REQUIRED TASK
Quote the whole listing word for word, please.

________________________

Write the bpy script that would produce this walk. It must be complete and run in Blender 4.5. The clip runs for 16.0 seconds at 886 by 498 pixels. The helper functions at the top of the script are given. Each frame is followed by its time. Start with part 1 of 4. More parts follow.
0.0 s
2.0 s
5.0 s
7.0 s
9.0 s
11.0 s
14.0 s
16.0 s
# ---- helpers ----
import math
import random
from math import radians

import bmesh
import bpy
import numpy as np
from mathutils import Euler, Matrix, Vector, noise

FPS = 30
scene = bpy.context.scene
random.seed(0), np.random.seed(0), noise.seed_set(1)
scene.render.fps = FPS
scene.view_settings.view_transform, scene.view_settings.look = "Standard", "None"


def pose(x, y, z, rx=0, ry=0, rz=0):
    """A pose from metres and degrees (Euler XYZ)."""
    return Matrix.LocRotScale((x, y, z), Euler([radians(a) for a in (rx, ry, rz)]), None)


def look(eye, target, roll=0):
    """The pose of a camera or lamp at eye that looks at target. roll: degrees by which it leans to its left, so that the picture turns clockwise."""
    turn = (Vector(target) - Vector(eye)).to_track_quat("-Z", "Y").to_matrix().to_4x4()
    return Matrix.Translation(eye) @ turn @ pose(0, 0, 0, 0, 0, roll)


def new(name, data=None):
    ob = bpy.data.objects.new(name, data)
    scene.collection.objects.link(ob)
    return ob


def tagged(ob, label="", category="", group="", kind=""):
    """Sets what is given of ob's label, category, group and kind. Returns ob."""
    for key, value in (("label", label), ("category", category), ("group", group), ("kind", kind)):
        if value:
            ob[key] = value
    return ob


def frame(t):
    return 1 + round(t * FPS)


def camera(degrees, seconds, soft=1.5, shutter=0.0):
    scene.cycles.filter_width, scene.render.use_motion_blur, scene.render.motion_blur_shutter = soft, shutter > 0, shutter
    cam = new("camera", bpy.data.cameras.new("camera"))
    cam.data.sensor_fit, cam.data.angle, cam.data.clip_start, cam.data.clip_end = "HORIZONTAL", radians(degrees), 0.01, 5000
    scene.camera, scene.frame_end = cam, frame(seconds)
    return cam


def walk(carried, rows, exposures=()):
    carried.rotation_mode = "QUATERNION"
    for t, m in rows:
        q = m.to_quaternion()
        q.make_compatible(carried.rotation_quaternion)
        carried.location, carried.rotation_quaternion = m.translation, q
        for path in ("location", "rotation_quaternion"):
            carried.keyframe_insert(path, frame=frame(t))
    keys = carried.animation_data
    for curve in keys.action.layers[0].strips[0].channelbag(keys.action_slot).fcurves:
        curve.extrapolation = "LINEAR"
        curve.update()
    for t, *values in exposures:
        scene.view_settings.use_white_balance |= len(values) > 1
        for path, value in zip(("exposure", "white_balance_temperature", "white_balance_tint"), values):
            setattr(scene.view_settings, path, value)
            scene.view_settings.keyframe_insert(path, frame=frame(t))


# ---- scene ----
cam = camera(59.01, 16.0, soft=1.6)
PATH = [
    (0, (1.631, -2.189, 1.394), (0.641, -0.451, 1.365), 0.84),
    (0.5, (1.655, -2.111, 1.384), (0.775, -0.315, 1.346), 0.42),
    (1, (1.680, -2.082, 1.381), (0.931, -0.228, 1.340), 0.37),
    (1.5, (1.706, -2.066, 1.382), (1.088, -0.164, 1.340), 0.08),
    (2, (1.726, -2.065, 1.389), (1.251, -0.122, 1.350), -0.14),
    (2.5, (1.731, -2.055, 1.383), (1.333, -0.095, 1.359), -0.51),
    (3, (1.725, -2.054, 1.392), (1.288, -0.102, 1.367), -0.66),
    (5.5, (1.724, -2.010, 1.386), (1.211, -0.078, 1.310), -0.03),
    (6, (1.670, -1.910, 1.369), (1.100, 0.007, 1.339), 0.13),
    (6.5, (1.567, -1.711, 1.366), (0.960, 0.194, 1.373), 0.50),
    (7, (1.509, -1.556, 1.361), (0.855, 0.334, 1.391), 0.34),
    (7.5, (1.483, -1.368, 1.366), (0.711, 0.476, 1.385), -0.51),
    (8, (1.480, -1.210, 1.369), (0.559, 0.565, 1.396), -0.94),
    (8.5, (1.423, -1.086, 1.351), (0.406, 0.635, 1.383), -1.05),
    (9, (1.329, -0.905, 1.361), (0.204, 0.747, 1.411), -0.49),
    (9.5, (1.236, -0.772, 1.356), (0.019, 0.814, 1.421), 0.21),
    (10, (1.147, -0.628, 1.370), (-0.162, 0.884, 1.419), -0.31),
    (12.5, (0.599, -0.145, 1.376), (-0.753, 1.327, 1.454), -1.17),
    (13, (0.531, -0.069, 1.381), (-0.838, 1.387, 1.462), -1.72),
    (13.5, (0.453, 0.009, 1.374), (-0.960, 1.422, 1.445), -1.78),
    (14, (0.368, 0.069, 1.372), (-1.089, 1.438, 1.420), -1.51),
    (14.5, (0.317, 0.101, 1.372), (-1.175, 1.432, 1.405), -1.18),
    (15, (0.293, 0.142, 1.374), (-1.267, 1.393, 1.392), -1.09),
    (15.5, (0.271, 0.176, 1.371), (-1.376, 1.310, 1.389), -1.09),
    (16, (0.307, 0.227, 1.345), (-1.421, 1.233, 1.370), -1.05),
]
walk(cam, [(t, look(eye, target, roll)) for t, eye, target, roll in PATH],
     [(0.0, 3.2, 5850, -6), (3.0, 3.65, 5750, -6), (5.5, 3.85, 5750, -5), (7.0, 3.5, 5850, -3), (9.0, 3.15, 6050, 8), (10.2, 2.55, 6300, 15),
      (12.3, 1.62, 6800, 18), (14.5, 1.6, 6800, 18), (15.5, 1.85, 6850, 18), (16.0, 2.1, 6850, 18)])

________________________

COMPLETE RESPONSE
Write the bpy script that would produce this walk. It must be complete and run in Blender 4.5. The clip runs for 16.0 seconds at 886 by 498 pixels. The helper functions at the top of the script are given. Each frame is followed by its time. Start with part 1 of 4. More parts follow.
0.0 s
2.0 s
5.0 s
7.0 s
9.0 s
11.0 s
14.0 s
16.0 s
# ---- helpers ----
import math
import random
from math import radians

import bmesh
import bpy
import numpy as np
from mathutils import Euler, Matrix, Vector, noise

FPS = 30
scene = bpy.context.scene
random.seed(0), np.random.seed(0), noise.seed_set(1)
scene.render.fps = FPS
scene.view_settings.view_transform, scene.view_settings.look = "Standard", "None"


def pose(x, y, z, rx=0, ry=0, rz=0):
    """A pose from metres and degrees (Euler XYZ)."""
    return Matrix.LocRotScale((x, y, z), Euler([radians(a) for a in (rx, ry, rz)]), None)


def look(eye, target, roll=0):
    """The pose of a camera or lamp at eye that looks at target. roll: degrees by which it leans to its left, so that the picture turns clockwise."""
    turn = (Vector(target) - Vector(eye)).to_track_quat("-Z", "Y").to_matrix().to_4x4()
    return Matrix.Translation(eye) @ turn @ pose(0, 0, 0, 0, 0, roll)


def new(name, data=None):
    ob = bpy.data.objects.new(name, data)
    scene.collection.objects.link(ob)
    return ob


def tagged(ob, label="", category="", group="", kind=""):
    """Sets what is given of ob's label, category, group and kind. Returns ob."""
    for key, value in (("label", label), ("category", category), ("group", group), ("kind", kind)):
        if value:
            ob[key] = value
    return ob


def frame(t):
    return 1 + round(t * FPS)


def camera(degrees, seconds, soft=1.5, shutter=0.0):
    scene.cycles.filter_width, scene.render.use_motion_blur, scene.render.motion_blur_shutter = soft, shutter > 0, shutter
    cam = new("camera", bpy.data.cameras.new("camera"))
    cam.data.sensor_fit, cam.data.angle, cam.data.clip_start, cam.data.clip_end = "HORIZONTAL", radians(degrees), 0.01, 5000
    scene.camera, scene.frame_end = cam, frame(seconds)
    return cam


def walk(carried, rows, exposures=()):
    carried.rotation_mode = "QUATERNION"
    for t, m in rows:
        q = m.to_quaternion()
        q.make_compatible(carried.rotation_quaternion)
        carried.location, carried.rotation_quaternion = m.translation, q
        for path in ("location", "rotation_quaternion"):
            carried.keyframe_insert(path, frame=frame(t))
    keys = carried.animation_data
    for curve in keys.action.layers[0].strips[0].channelbag(keys.action_slot).fcurves:
        curve.extrapolation = "LINEAR"
        curve.update()
    for t, *values in exposures:
        scene.view_settings.use_white_balance |= len(values) > 1
        for path, value in zip(("exposure", "white_balance_temperature", "white_balance_tint"), values):
            setattr(scene.view_settings, path, value)
            scene.view_settings.keyframe_insert(path, frame=frame(t))


# ---- scene ----
cam = camera(59.01, 16.0, soft=1.6)
PATH = [
    (0, (1.631, -2.189, 1.394), (0.641, -0.451, 1.365), 0.84),
    (0.5, (1.655, -2.111, 1.384), (0.775, -0.315, 1.346), 0.42),
    (1, (1.680, -2.082, 1.381), (0.931, -0.228, 1.340), 0.37),
    (1.5, (1.706, -2.066, 1.382), (1.088, -0.164, 1.340), 0.08),
    (2, (1.726, -2.065, 1.389), (1.251, -0.122, 1.350), -0.14),
    (2.5, (1.731, -2.055, 1.383), (1.333, -0.095, 1.359), -0.51),
    (3, (1.725, -2.054, 1.392), (1.288, -0.102, 1.367), -0.66),
    (5.5, (1.724, -2.010, 1.386), (1.211, -0.078, 1.310), -0.03),
    (6, (1.670, -1.910, 1.369), (1.100, 0.007, 1.339), 0.13),
    (6.5, (1.567, -1.711, 1.366), (0.960, 0.194, 1.373), 0.50),
    (7, (1.509, -1.556, 1.361), (0.855, 0.334, 1.391), 0.34),
    (7.5, (1.483, -1.368, 1.366), (0.711, 0.476, 1.385), -0.51),
    (8, (1.480, -1.210, 1.369), (0.559, 0.565, 1.396), -0.94),
    (8.5, (1.423, -1.086, 1.351), (0.406, 0.635, 1.383), -1.05),
    (9, (1.329, -0.905, 1.361), (0.204, 0.747, 1.411), -0.49),
    (9.5, (1.236, -0.772, 1.356), (0.019, 0.814, 1.421), 0.21),
    (10, (1.147, -0.628, 1.370), (-0.162, 0.884, 1.419), -0.31),
    (12.5, (0.599, -0.145, 1.376), (-0.753, 1.327, 1.454), -1.17),
    (13, (0.531, -0.069, 1.381), (-0.838, 1.387, 1.462), -1.72),
    (13.5, (0.453, 0.009, 1.374), (-0.960, 1.422, 1.445), -1.78),
    (14, (0.368, 0.069, 1.372), (-1.089, 1.438, 1.420), -1.51),
    (14.5, (0.317, 0.101, 1.372), (-1.175, 1.432, 1.405), -1.18),
    (15, (0.293, 0.142, 1.374), (-1.267, 1.393, 1.392), -1.09),
    (15.5, (0.271, 0.176, 1.371), (-1.376, 1.310, 1.389), -1.09),
    (16, (0.307, 0.227, 1.345), (-1.421, 1.233, 1.370), -1.05),
]
walk(cam, [(t, look(eye, target, roll)) for t, eye, target, roll in PATH],
     [(0.0, 3.2, 5850, -6), (3.0, 3.65, 5750, -6), (5.5, 3.85, 5750, -5), (7.0, 3.5, 5850, -3), (9.0, 3.15, 6050, 8), (10.2, 2.55, 6300, 15),
      (12.3, 1.62, 6800, 18), (14.5, 1.6, 6800, 18), (15.5, 1.85, 6850, 18), (16.0, 2.1, 6850, 18)])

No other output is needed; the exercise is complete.